Re: DOE feasibility: Multiple factors vs multiple response (with different level of replicates)

Welcome to the JMP community.  It would be helpful in the future that you let us know what version of JMP you are using and which OS.

 

The simple answer is YES.  I'm not sure what you mean by # of measurement data?  Are these from different locations on the experimental unit?  Why do you need 1000 measures of friction force???? Even though all of the data is taken (it seems automatically), can't you decide which values to use to evaluate the experiment?  I would always suggest you have hypotheses to explain why you are collecting the data you are collecting! (Because we always do it that way is not acceptable).
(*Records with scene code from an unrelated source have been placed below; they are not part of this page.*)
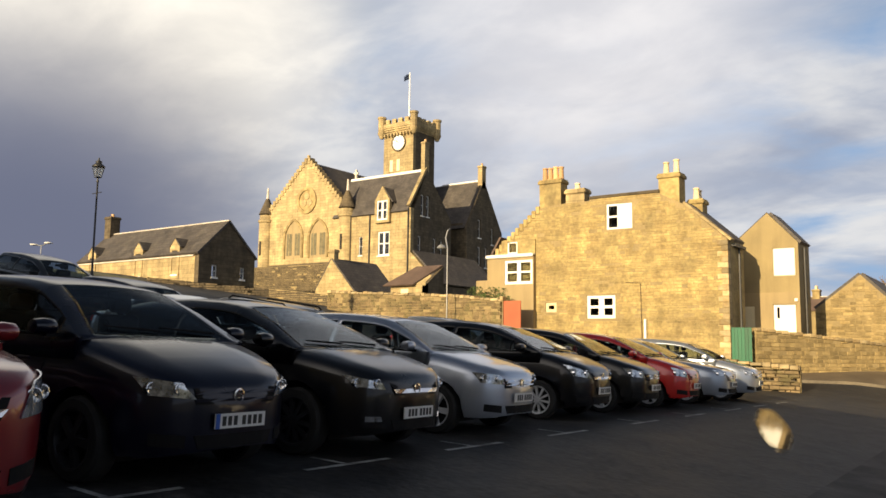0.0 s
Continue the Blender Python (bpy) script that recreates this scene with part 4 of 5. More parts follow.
for x in (-13.3, -7.1, -2.7):
    d = part("dormer", pierced_wall([(x - 0.55, 3.2), (x, 3.75), (x + 0.55, 3.2)], 0.9, [(x - 0.32, x + 0.32, 1.2, 2.9)], 0.3), ASHLAR, lb)
    d.location.y = -0.05
    window(lb, x - 0.32, x + 0.32, 1.2, 2.9, 1, 2, depth=0.05, frame=0.06)
    for sg in (-1, 1):
        part("dormer_roof", sheet(bmesh.new(), [(x + sg * 0.62, -0.08, 3.1), (x, -0.08, 3.75), (x, 1.4, 3.75), (x + sg * 0.62, 1.4, 3.1)], 0.08, (sg, 0, 1)), SLATE, lb)
bm = lathe(bmesh.new(), [(0.12, 0), (0.12, 0.25), (0.3, 0.27), (0.26, 0.42), (0.1, 0.6)], 10, centre=(-7.9, 0.6, 3.2))
part("roof_vent", bm, IRON, lb)
# small outbuildings below the hall
ob1 = profile_house("stone_outhouse", "small sandstone outhouse with slate roof", "shed", -42.7, 45.0, 4.3, [(-44.9, 5.6), (-43.25, 8.0), (-40.8, 5.4)], [], 5.0, ASHLAR, SLATE)
chimney(ob1, -0.95, -0.35, 0.1, 0.6, 3.2, 4.5, [], ASHLAR)
ob2 = thing("porch_outhouse", "little stone porch with brown roof", "shed", pose(-37.0, 46.5, 4.4))
part("front_wall", boxed(-1.4, 1.9, 0, 0.35, -1, 1.6), ASHLAR, ob2)
part("roof", sheet(bmesh.new(), [(-1.9, -0.3, 1.4), (1.0, -0.3, 1.4), (1.9, 2.2, 3.0), (-0.6, 2.2, 3.0)], 0.12, (0, -1, 1)), SLATE_BR, ob2)
# small gable carries its shade in the dark stone
part("gable", sheet(bmesh.new(), [(1.9, 0.0, -1), (1.9, 2.3, -1), (1.9, 2.3, 3.0), (1.9, 0.0, 1.4)], 0.3, (-1, 0, 0)), ASHLAR_DK, ob2)
part("doorway", boxed(-0.4, 0.3, -0.02, 0.1, -1, 1.2), CREAM, ob2)
# shade below the hall is painted in by the dark stone
rubble_wall("terrace_wall", "coursed wall below the town hall, darkened as in shade", [(-62, 50.0, 8.6), (-46, 50.0, 8.4)], 3, seed=71, cope=False, mat=ASHLAR_DK)
# upper wall likewise darkened in colour for the shaded road
rubble_wall("upper_wall", "rubble wall above the upper parking row", [(-45, 30.0, 5.7), (-38, 34.0, 5.0), (-30, 33.5, 4.2)], 2, seed=73, cope=False, mat=ASHLAR_DK)

# ---- cars ----
TYRE = material("tyre_rubber", (0.009, 0.009, 0.009), 0.85, vary=0.2, scale=6)
ALLOY = material("alloy_wheel", (0.55, 0.56, 0.58), 0.35, metal=0.3, vary=0.08, scale=6)
# dark copy of the alloy, for wheels standing in shade
ALLOY_SHADED = material("shaded_alloy_wheel", (0.035, 0.035, 0.04), 0.4, metal=0.5, vary=0.1, scale=6)
UNDER = material("underbody_black", (0.005, 0.005, 0.005), 0.9, vary=0.2)
TRIM = material("black_plastic", (0.006, 0.006, 0.007), 0.75, spec=0.2, vary=0.15, scale=5)
CHROME = material("chrome", (0.75, 0.76, 0.78), 0.12, metal=1.0, vary=0.04)
LAMPGLASS = material("clear_lamp", (0.46, 0.49, 0.52), 0.10, metal=0.7, vary=0.6, scale=16, fine=45, coat=1.0)
LAMPRED = material("red_lamp", (0.55, 0.02, 0.015), 0.12, vary=0.15, scale=9, coat=1.0)
PLATE_W = material("white_plate", (0.72, 0.72, 0.70), 0.4, vary=0.06)
PLATE_Y = material("yellow_plate", (0.70, 0.45, 0.04), 0.4, vary=0.06)
PLATE_INK = material("plate_bar", (0.02, 0.02, 0.02), 0.5, vary=0.0)
BLUEBAND = material("plate_blue_band", (0.03, 0.10, 0.42), 0.5, vary=0.0)
CARGLASS = glassy("car_glass", (0.55, 0.62, 0.64), ior=1.17)
REARGLASS = glassy("dark_rear_glass", (0.14, 0.16, 0.16), ior=1.33)
SEAT = material("dark_seat_cloth", (0.022, 0.022, 0.024), 0.9, vary=0.3, scale=6)
CABIN = material("cabin_lining", (0.012, 0.012, 0.013), 0.8, vary=0.3, scale=4)
P_BLACK = paint("black_paint", (0.003, 0.003, 0.004), 0.0, 0.3, 0.55)
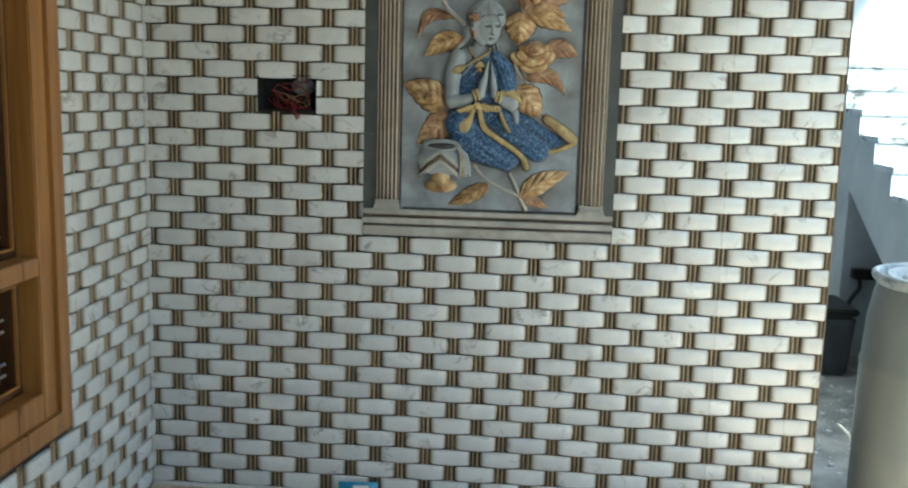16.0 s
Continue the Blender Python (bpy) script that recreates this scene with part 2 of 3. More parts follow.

If you can't reduce the # of data points for each of the 4 Y's, I would collect the data and create a column for every data point for each treatment combination (yes, 1080 columns: B1-B20, H1-H10, C1-C50, F1-F1000).  From there, you can remove columns that aren't informative (don't vary enough to be practically significant), you can run Multivariate Methods> Multivariate to reduce the columns that are strongly correlated. Then for each Y (B, H, C, F) stack those columns.  You can look at the variability within treatment (variability charts or S-charts). Then, if appropriate, summarize the stacked columns (e.g., mean and variation) by the treatment combinations.  Then proceed with analysis for each of those summarized Y's.